The museum will not only tell the stories of how the community has grown from refugees needing a home to becoming a vibrant part of Australian culture, but it will also point to where their future might lie.

“If we don’t know where we’ve come from, we can’t really think through where we’re going,” Paul said.

So, he added, this museum is a “memory palace” for the Vietnamese community, and a bedrock for posterity.

While it may be a critical reservoir of formidable accounts for succeeding generations, the promise of a Vietnamese-centred cultural space in Sunshine is already making waves within young people in the community.

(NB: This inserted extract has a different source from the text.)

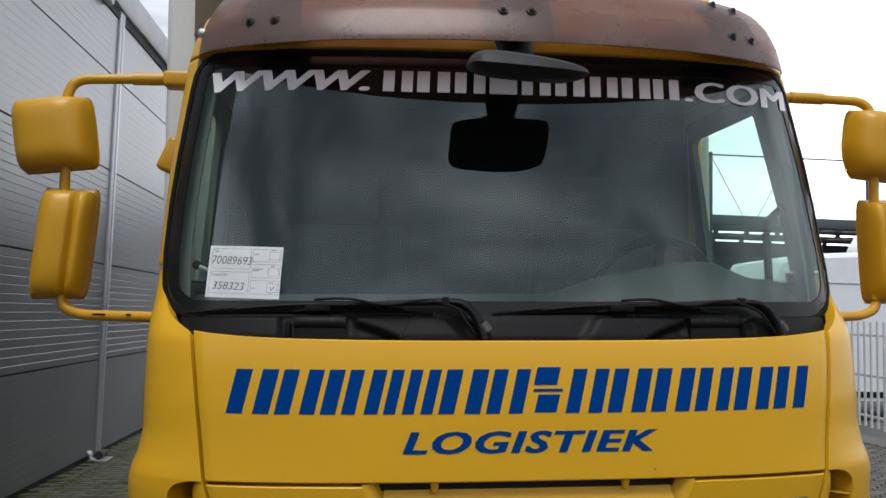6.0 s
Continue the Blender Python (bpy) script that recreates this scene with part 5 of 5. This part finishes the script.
OUT = paver_outline()
SHRINK = [(x * 0.98, y * 0.955) for x, y in OUT]


GRIT = material("pale_grit", (0.42, 0.40, 0.36), 0.8, var=0.3)
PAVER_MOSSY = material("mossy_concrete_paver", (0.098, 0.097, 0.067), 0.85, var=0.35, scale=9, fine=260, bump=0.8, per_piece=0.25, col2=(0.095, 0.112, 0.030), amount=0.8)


def paver_mesh(sets, mat=PAVER):
    verts, faces = [], []
    n = len(OUT)
    ct, st = (math.cos(PAVE_TURN), math.sin(PAVE_TURN)) if len(sets) > 1 else (1.0, 0.0)
    for cx, cy, dz, tx, ty in sets:
        b = len(verts)
        for ring, z in ((OUT, -0.03), (OUT, -0.006), (SHRINK, 0.0)):
            for x, y in ring:
                verts.append((cx + x * ct - y * st, cy + x * st + y * ct, z + dz + (tx * x + ty * y if z == 0.0 else 0)))
        for r in range(2):
            for i in range(n):
                j = (i + 1) % n
                faces.append((b + r * n + i, b + r * n + j, b + (r + 1) * n + j, b + (r + 1) * n + i))
        faces.append(tuple(b + 2 * n + i for i in range(n)))
    me = bpy.data.meshes.new("paver")
    me.from_pydata(verts, [], faces)
    me.materials.append(mat)
    return me


rng = random.Random(5)
singles = [paver_mesh([(0, 0, 0, rng.uniform(-0.006, 0.006), rng.uniform(-0.008, 0.008))]) for _ in range(6)]
rest, mossy, count = [], [], 0
E1 = Vector((math.cos(PAVE_TURN), math.sin(PAVE_TURN)))
E2 = Vector((-E1.y, E1.x))
for row in range(-92, 160):
    for col in range(-26, 42):
        x, y = Vector((-1.432, 0.327)) + E1 * ((col + 0.5 + 0.5 * (row % 2)) * PL) + E2 * (row * PW)
        wall_x = WALL_AT[0] + WALL_K * y
        if not wall_x + 0.02 < x < 6.5 or not -8.6 < y < 16.0 or (y > 9.0 and x > 0):
            continue
        dz = rng.uniform(-0.0018, 0.0018)
        if -2.25 < x < -0.85 and 0.2 < y < 3.4 and count < 300:
            ob = new("paver", singles[rng.randrange(6)])
            ob.location, ob.rotation_euler = (x, y, dz), (0, 0, PAVE_TURN)
            ob.parent = ground
            count += 1
        else:
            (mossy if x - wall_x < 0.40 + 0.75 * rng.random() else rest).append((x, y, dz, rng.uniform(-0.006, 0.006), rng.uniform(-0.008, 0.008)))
field = new("paver_field", paver_mesh(rest))
field.parent = ground
tagged(field, "grey interlocking concrete pavers", kind="stuff")
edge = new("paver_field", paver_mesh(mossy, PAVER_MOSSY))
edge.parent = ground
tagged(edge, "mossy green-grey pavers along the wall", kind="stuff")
# pale grit lying on the pavers
bm = bmesh.new()
for _ in range(420):
    x, y, r = rng.uniform(-2.6, -0.75), rng.uniform(-0.2, 3.0), rng.uniform(0.0008, 0.0026)
    bm.faces.ensure_lookup_table()
    ring = [bm.verts.new((x + r * rng.uniform(0.7, 1.3) * math.cos(a), y + r * rng.uniform(0.7, 1.3) * math.sin(a), 0.0005)) for a in (0.3, 1.9, 3.6, 5.1)]
    top = bm.verts.new((x, y, 0.002 + r * 0.9))
    for i in range(4):
        bm.faces.new((ring[i], ring[(i + 1) % 4], top))
grit = finish("grit", bm, GRIT)
grit.parent = ground
tagged(grit, "pale grit scattered on the pavers", kind="stuff")
# plain yard surface further out
YARD = material("far_yard_paving", (0.085, 0.083, 0.08), 0.85, var=0.12, scale=0.6, fine=30)
bm = bmesh.new()
for x0, x1, y0, y1 in ((6.55, 80, -30, 60), (-3.3, 6.55, 16.1, 60), (-60, 6.55, -30, -3.1)):
    bm.faces.new([bm.verts.new((x, y, -0.004)) for x, y in ((x0, y0), (x1, y0), (x1, y1), (x0, y1))])
tagged(finish("pavement", bm, YARD), "dark grey yard paving", "pavement", kind="structure")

As a daughter of displaced refugee parents, for 25-year-old Liên Ta, the development of the museum has come as a pleasant surprise.

“Growing up there wasn’t a lot of acknowledgement of the Vietnamese community, so it feels like the museum lends us more legitimacy,” she said.

“Even though I was never a refugee, it is a part of my identity, because it is a big part of my parents’ identity, but it wasn’t something I could really explain to others.

“With this museum, people will be able to understand a part of me that even I couldn’t adequately put into words.”

Liên said, as someone who grew up feeling unseen, there was never the expectation to be understood.

No longer side-lined, the community’s stories will never again be out-of-sight or masked.

“To archive something is to see it as worthy of being remembered,” Liên said.

The ground-breaking ceremony on March 16 will mark the start of construction on the significant VMA centre, which is expected to open late next year.